Want a licensed tech to look at it?
Book online and your appointment confirms instantly. Same-day windows are often available Mon-Sat, 8 a.m. to 6 p.m. Firm diagnosis before any repair work starts.
The straight answer
Most short cycling is fixable, and a lot of it is fixable cheap. Start with the filter, the thermostat, and the outside pipes. If those don't do it, book a visit: I cover Tillsonburg, Woodstock, and everywhere in between across the four counties. The diagnostic is $99, credited to $49 when we do the repair, and if the fix isn't worth doing, I'll say so straight instead of talking you into it.
Questions we hear about this
Why does my furnace turn on and off every few minutes?
The most common cause is a plugged air filter. Restricted airflow makes the furnace overheat, the high-limit safety switch shuts the burner off, the furnace cools and relights, and the cycle repeats. Thermostat problems, blocked vent pipes on high-efficiency furnaces, and a dirty flame sensor are the next most likely causes.
Is furnace short cycling dangerous?
Usually the safety switches are doing their job, so the immediate risk is low. But repeated cycling wears out the igniter, blower, and heat exchanger, and repeated lockouts mean something is genuinely wrong. In Ontario, any work on the gas side of a furnace requires a TSSA-licensed gas technician. If you ever smell gas, leave the house and call your gas utility's emergency line before anything else.
Can I fix furnace short cycling myself?
Sometimes. Replace the filter, make sure supply and return vents are open, put fresh batteries in the thermostat, and check that the outside intake and exhaust pipes on a high-efficiency furnace are clear of snow, leaves, or nests. Anything beyond that, including the flame sensor, pressure switch, or gas valve, is legally licensed-technician work in Ontario.
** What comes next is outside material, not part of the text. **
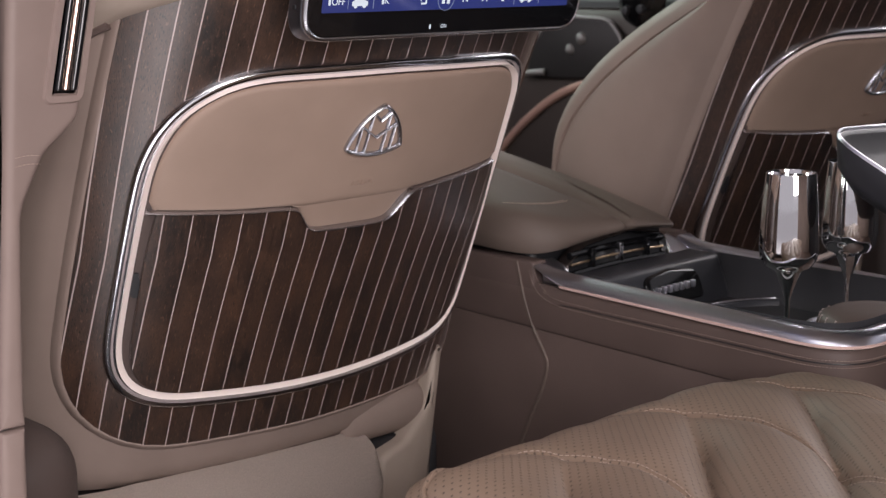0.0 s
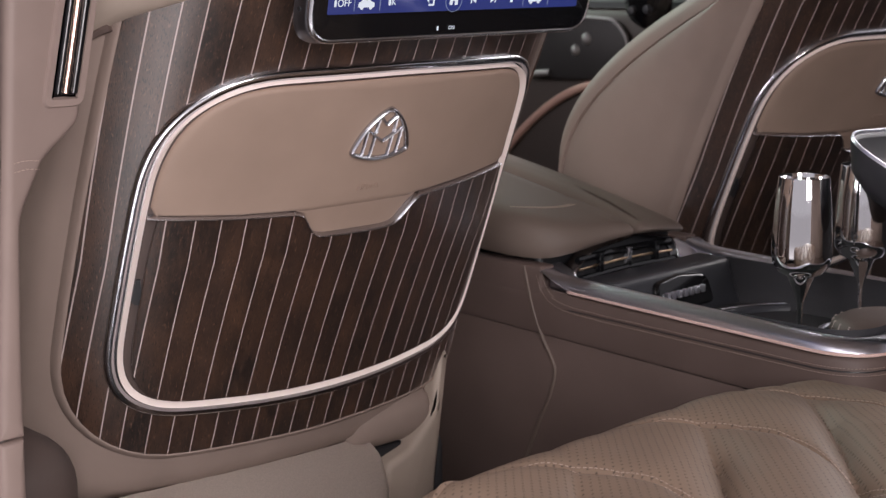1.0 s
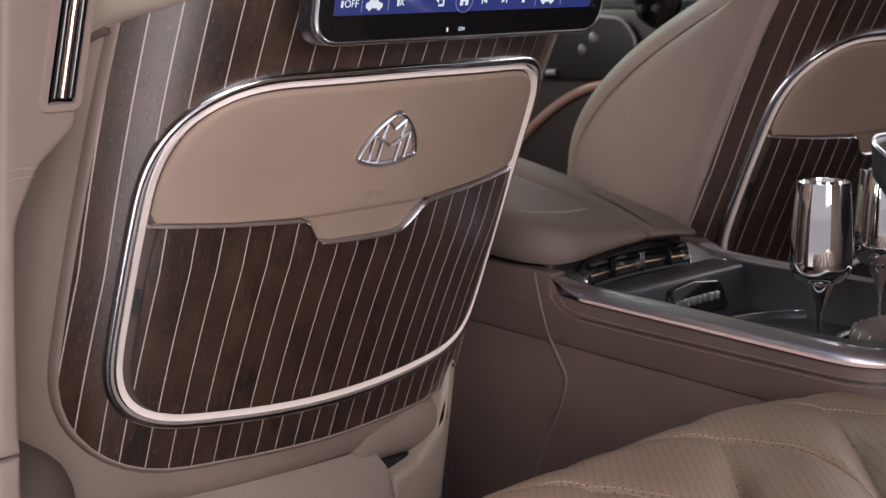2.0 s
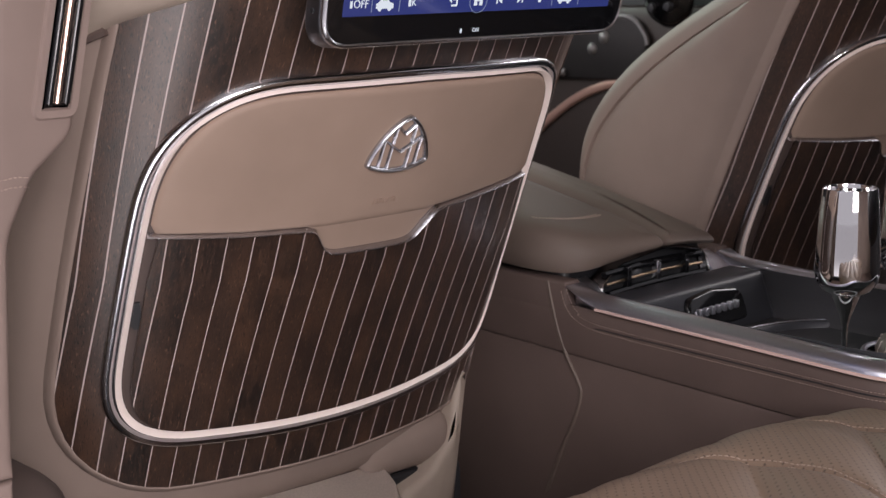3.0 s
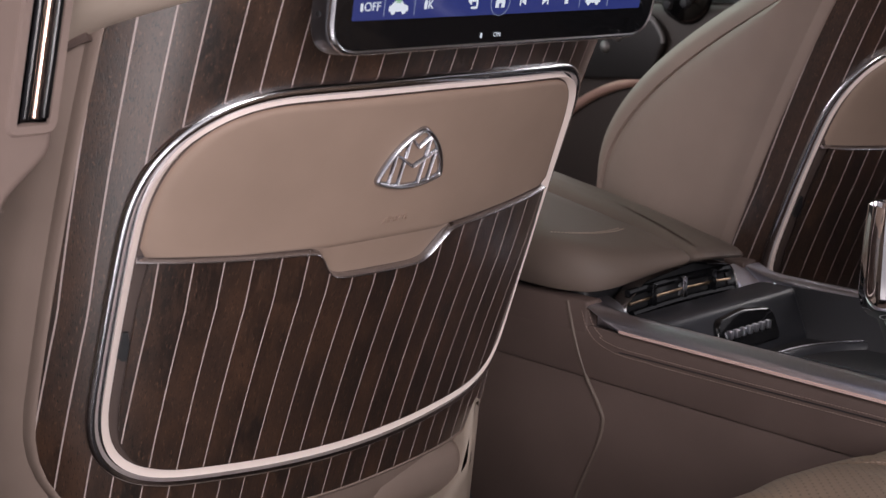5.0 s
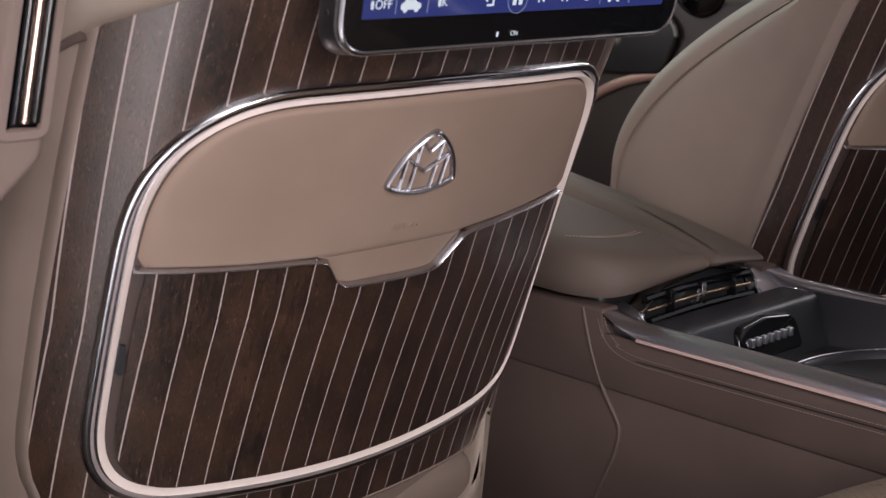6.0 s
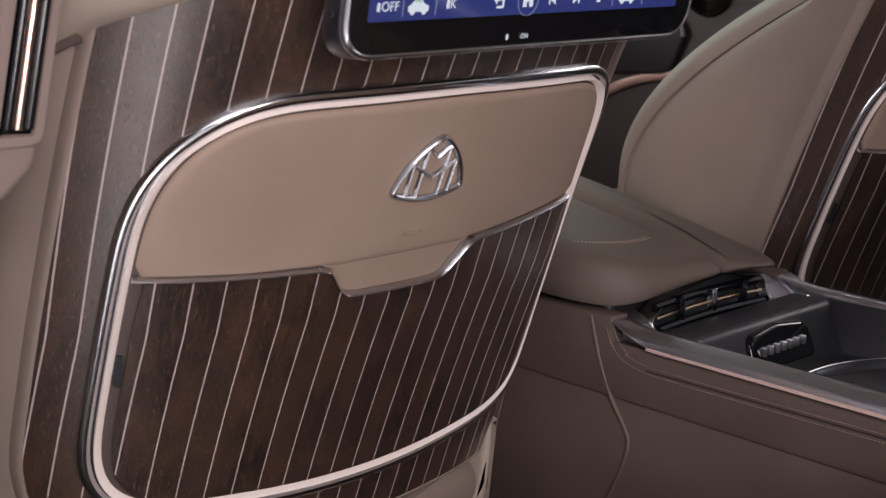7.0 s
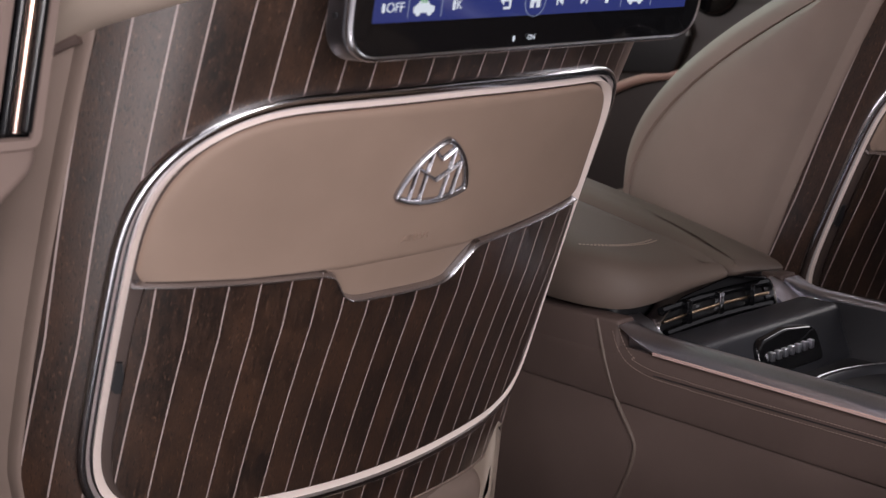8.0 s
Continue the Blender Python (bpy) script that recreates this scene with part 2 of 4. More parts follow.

Why does my furnace light and then shut off after a few seconds?
That specific light-then-die pattern usually points to a dirty flame sensor. The sensor cannot confirm the flame is burning, so the control board shuts the gas off as a safety measure. Cleaning or replacing the sensor is a quick job for a licensed tech.
How much does it cost to diagnose a short cycling furnace?
Our diagnostic visit is $99, and it's credited down to $49 when we do the repair. We serve Tillsonburg, Woodstock, Ingersoll, Norwich, Delhi, and the surrounding Oxford, Brant, Norfolk, and Elgin county area.
Does an oversized furnace cause short cycling?
Yes. A furnace that is too big for the house heats the space so quickly that the thermostat shuts it off within minutes, then it fires again as the house cools. Nothing is broken, but the constant starts wear it out early and heat the house unevenly. A proper diagnosis will tell you whether your short cycling is a repairable fault or a sizing problem.